*Rows from a dataset of clips and code*.
## BEGIN
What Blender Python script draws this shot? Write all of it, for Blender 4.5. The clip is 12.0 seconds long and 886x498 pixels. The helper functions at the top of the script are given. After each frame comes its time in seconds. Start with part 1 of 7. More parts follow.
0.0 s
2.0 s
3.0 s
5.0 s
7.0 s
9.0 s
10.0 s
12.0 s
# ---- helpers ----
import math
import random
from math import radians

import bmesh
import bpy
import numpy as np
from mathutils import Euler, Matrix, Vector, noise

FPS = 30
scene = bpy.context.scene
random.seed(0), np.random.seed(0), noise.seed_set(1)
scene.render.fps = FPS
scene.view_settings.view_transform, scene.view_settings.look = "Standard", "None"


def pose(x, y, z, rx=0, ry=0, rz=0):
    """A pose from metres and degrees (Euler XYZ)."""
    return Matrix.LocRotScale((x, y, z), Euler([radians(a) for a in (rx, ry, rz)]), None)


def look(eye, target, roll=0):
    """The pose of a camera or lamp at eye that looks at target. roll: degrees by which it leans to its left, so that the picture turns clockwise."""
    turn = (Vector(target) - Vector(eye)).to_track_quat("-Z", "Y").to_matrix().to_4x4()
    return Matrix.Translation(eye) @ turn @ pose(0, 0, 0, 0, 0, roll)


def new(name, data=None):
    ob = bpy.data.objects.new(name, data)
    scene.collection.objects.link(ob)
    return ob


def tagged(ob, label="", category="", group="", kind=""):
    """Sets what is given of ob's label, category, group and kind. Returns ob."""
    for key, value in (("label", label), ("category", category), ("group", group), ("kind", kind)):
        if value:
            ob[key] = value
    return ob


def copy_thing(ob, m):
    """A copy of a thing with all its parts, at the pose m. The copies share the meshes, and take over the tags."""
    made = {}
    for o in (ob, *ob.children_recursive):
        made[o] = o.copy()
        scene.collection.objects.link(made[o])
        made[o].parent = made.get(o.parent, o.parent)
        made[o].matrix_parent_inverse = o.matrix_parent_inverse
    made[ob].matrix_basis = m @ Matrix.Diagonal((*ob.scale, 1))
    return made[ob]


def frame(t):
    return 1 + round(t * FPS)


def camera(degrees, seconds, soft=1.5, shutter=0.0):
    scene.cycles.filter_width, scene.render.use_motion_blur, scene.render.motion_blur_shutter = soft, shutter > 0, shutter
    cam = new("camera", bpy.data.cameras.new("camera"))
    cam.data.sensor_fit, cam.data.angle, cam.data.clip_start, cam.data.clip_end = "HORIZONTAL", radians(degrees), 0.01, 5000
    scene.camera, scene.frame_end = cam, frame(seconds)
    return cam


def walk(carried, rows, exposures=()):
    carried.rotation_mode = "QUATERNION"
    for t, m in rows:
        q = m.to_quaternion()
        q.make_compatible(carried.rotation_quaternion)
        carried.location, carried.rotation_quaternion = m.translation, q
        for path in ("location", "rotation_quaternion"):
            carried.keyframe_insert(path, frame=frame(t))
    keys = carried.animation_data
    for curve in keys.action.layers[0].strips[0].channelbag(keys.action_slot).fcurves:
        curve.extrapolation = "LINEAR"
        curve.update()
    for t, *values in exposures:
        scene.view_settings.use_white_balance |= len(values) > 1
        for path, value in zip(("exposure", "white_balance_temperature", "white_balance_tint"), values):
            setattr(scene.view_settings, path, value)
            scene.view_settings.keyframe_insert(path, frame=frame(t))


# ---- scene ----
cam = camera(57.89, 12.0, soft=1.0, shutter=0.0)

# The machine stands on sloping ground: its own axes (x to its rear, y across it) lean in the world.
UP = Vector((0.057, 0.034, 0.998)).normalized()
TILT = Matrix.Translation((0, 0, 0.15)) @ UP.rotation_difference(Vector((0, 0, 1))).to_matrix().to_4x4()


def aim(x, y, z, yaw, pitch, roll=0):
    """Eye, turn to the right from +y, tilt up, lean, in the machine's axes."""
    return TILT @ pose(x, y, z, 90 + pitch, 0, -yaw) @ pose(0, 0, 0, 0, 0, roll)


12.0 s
## END
*What you will do*. Copy out each line exactly as written.

*Solution to this problem*.
What Blender Python script draws this shot? Write all of it, for Blender 4.5. The clip is 12.0 seconds long and 886x498 pixels. The helper functions at the top of the script are given. After each frame comes its time in seconds. Start with part 1 of 7. More parts follow.
0.0 s
2.0 s
3.0 s
5.0 s
7.0 s
9.0 s
10.0 s
12.0 s
# ---- helpers ----
import math
import random
from math import radians

import bmesh
import bpy
import numpy as np
from mathutils import Euler, Matrix, Vector, noise

FPS = 30
scene = bpy.context.scene
random.seed(0), np.random.seed(0), noise.seed_set(1)
scene.render.fps = FPS
scene.view_settings.view_transform, scene.view_settings.look = "Standard", "None"


def pose(x, y, z, rx=0, ry=0, rz=0):
    """A pose from metres and degrees (Euler XYZ)."""
    return Matrix.LocRotScale((x, y, z), Euler([radians(a) for a in (rx, ry, rz)]), None)


def look(eye, target, roll=0):
    """The pose of a camera or lamp at eye that looks at target. roll: degrees by which it leans to its left, so that the picture turns clockwise."""
    turn = (Vector(target) - Vector(eye)).to_track_quat("-Z", "Y").to_matrix().to_4x4()
    return Matrix.Translation(eye) @ turn @ pose(0, 0, 0, 0, 0, roll)


def new(name, data=None):
    ob = bpy.data.objects.new(name, data)
    scene.collection.objects.link(ob)
    return ob


def tagged(ob, label="", category="", group="", kind=""):
    """Sets what is given of ob's label, category, group and kind. Returns ob."""
    for key, value in (("label", label), ("category", category), ("group", group), ("kind", kind)):
        if value:
            ob[key] = value
    return ob


def copy_thing(ob, m):
    """A copy of a thing with all its parts, at the pose m. The copies share the meshes, and take over the tags."""
    made = {}
    for o in (ob, *ob.children_recursive):
        made[o] = o.copy()
        scene.collection.objects.link(made[o])
        made[o].parent = made.get(o.parent, o.parent)
        made[o].matrix_parent_inverse = o.matrix_parent_inverse
    made[ob].matrix_basis = m @ Matrix.Diagonal((*ob.scale, 1))
    return made[ob]


def frame(t):
    return 1 + round(t * FPS)


def camera(degrees, seconds, soft=1.5, shutter=0.0):
    scene.cycles.filter_width, scene.render.use_motion_blur, scene.render.motion_blur_shutter = soft, shutter > 0, shutter
    cam = new("camera", bpy.data.cameras.new("camera"))
    cam.data.sensor_fit, cam.data.angle, cam.data.clip_start, cam.data.clip_end = "HORIZONTAL", radians(degrees), 0.01, 5000
    scene.camera, scene.frame_end = cam, frame(seconds)
    return cam


def walk(carried, rows, exposures=()):
    carried.rotation_mode = "QUATERNION"
    for t, m in rows:
        q = m.to_quaternion()
        q.make_compatible(carried.rotation_quaternion)
        carried.location, carried.rotation_quaternion = m.translation, q
        for path in ("location", "rotation_quaternion"):
            carried.keyframe_insert(path, frame=frame(t))
    keys = carried.animation_data
    for curve in keys.action.layers[0].strips[0].channelbag(keys.action_slot).fcurves:
        curve.extrapolation = "LINEAR"
        curve.update()
    for t, *values in exposures:
        scene.view_settings.use_white_balance |= len(values) > 1
        for path, value in zip(("exposure", "white_balance_temperature", "white_balance_tint"), values):
            setattr(scene.view_settings, path, value)
            scene.view_settings.keyframe_insert(path, frame=frame(t))


# ---- scene ----
cam = camera(57.89, 12.0, soft=1.0, shutter=0.0)

# The machine stands on sloping ground: its own axes (x to its rear, y across it) lean in the world.
UP = Vector((0.057, 0.034, 0.998)).normalized()
TILT = Matrix.Translation((0, 0, 0.15)) @ UP.rotation_difference(Vector((0, 0, 1))).to_matrix().to_4x4()


def aim(x, y, z, yaw, pitch, roll=0):
    """Eye, turn to the right from +y, tilt up, lean, in the machine's axes."""
    return TILT @ pose(x, y, z, 90 + pitch, 0, -yaw) @ pose(0, 0, 0, 0, 0, roll)


12.0 s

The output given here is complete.